◆ OBJECTIVE
Without including the pictures, copy out every line below.

[start RAW DATA]

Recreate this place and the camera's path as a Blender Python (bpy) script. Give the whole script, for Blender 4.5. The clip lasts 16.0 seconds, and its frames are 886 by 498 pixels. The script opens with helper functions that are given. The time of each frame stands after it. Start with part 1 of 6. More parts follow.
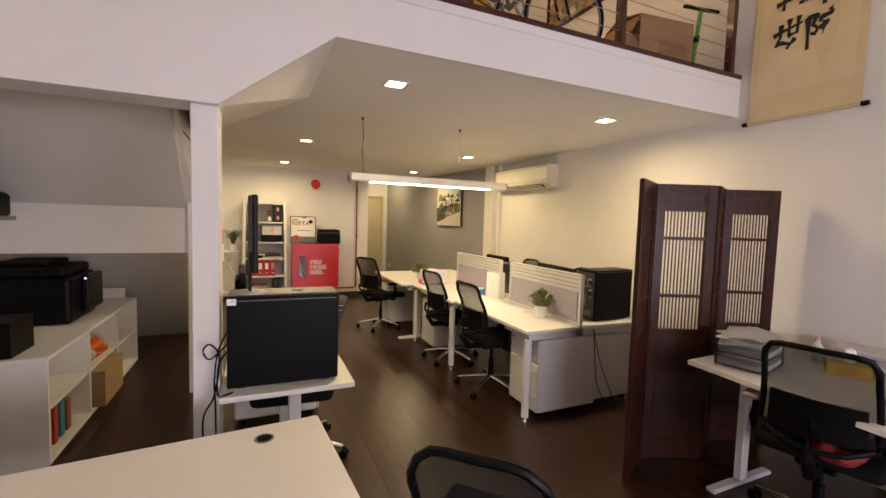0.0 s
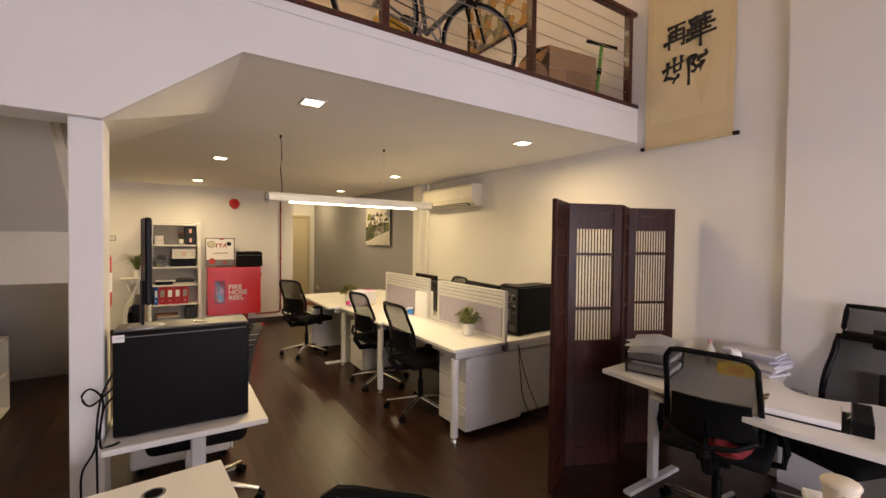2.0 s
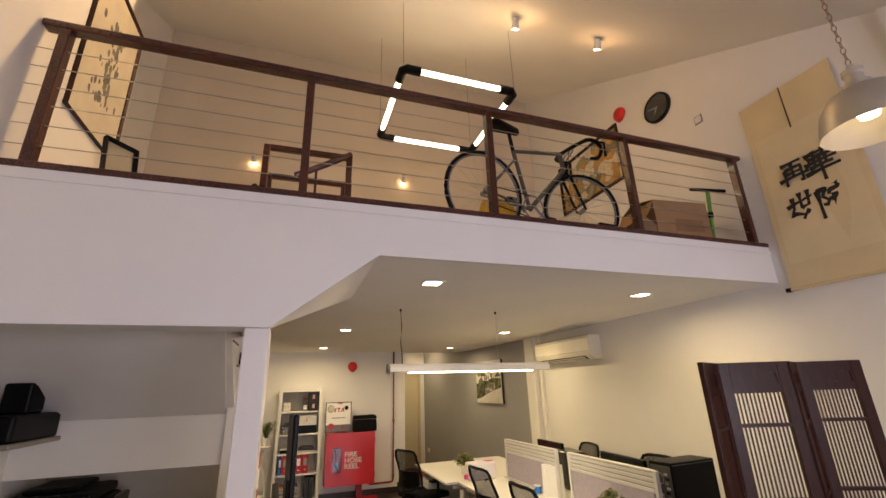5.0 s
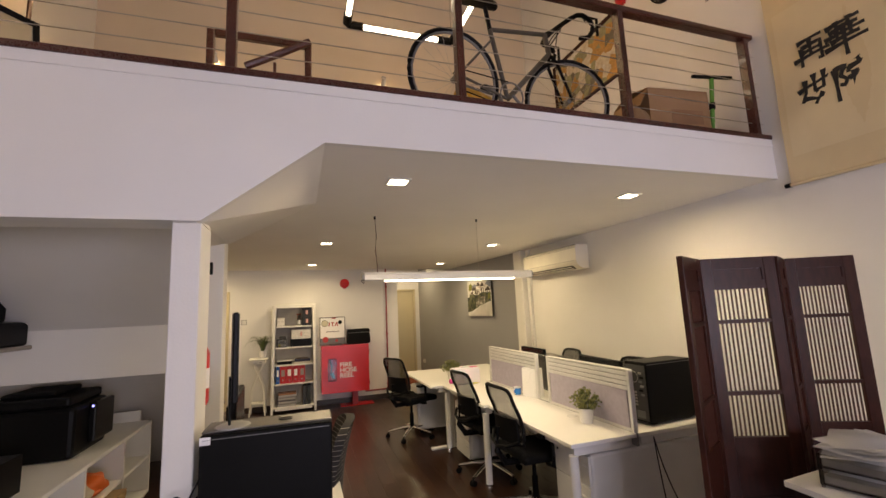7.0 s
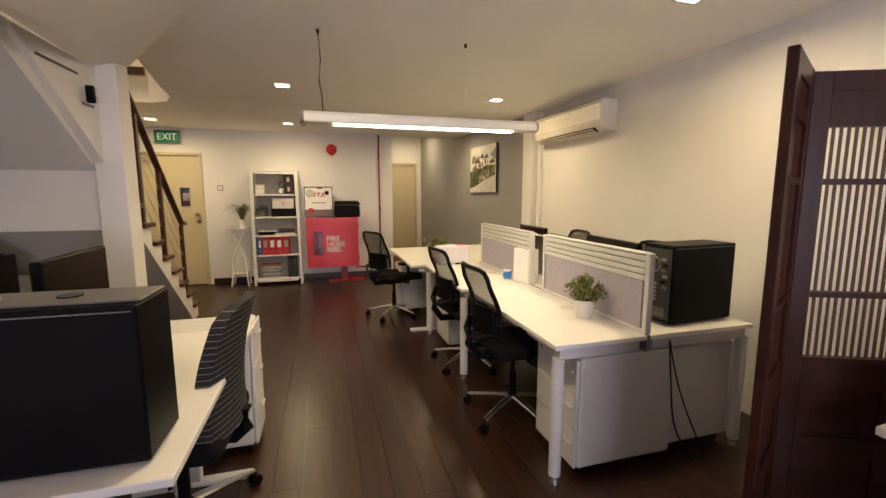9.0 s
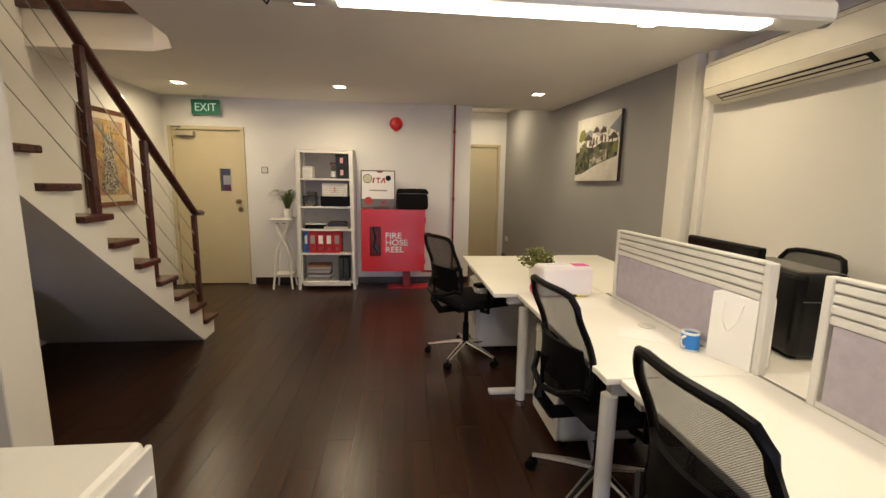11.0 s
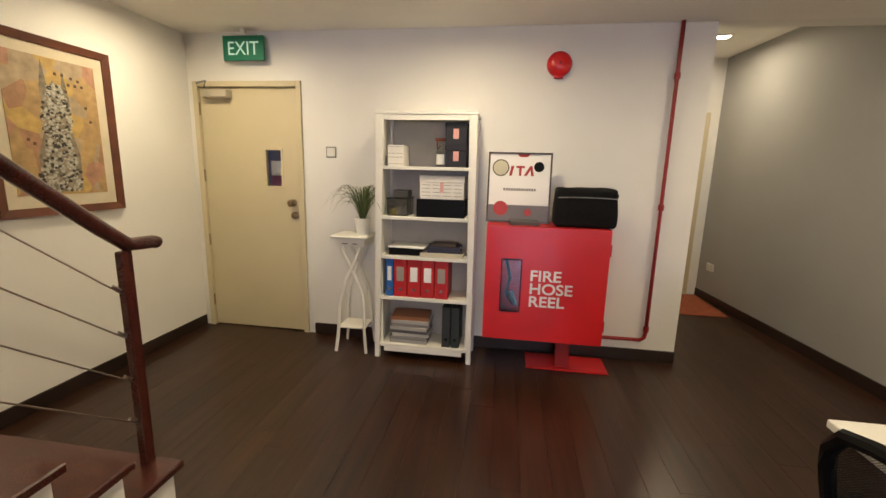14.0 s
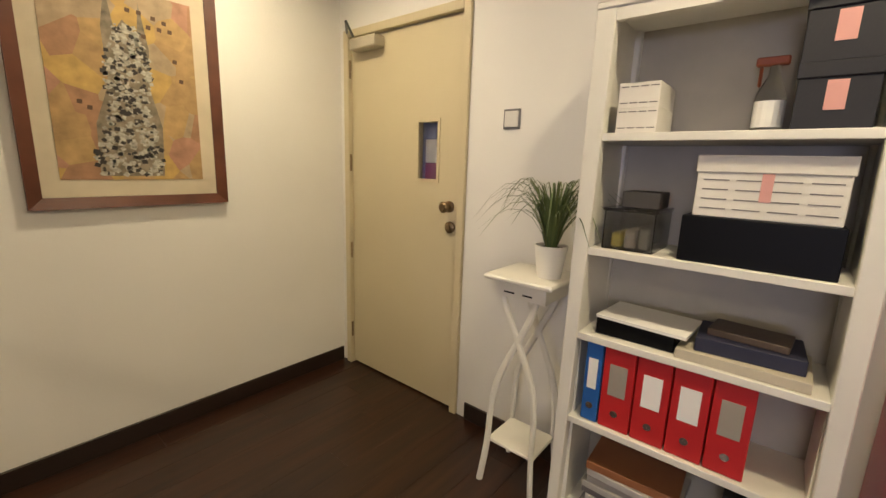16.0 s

[end RAW DATA]

◆ ANSWER FOR THE TASK
Recreate this place and the camera's path as a Blender Python (bpy) script. Give the whole script, for Blender 4.5. The clip lasts 16.0 seconds, and its frames are 886 by 498 pixels. The script opens with helper functions that are given. The time of each frame stands after it. Start with part 1 of 6. More parts follow.
0.0 s
2.0 s
5.0 s
7.0 s
9.0 s
11.0 s
14.0 s
16.0 s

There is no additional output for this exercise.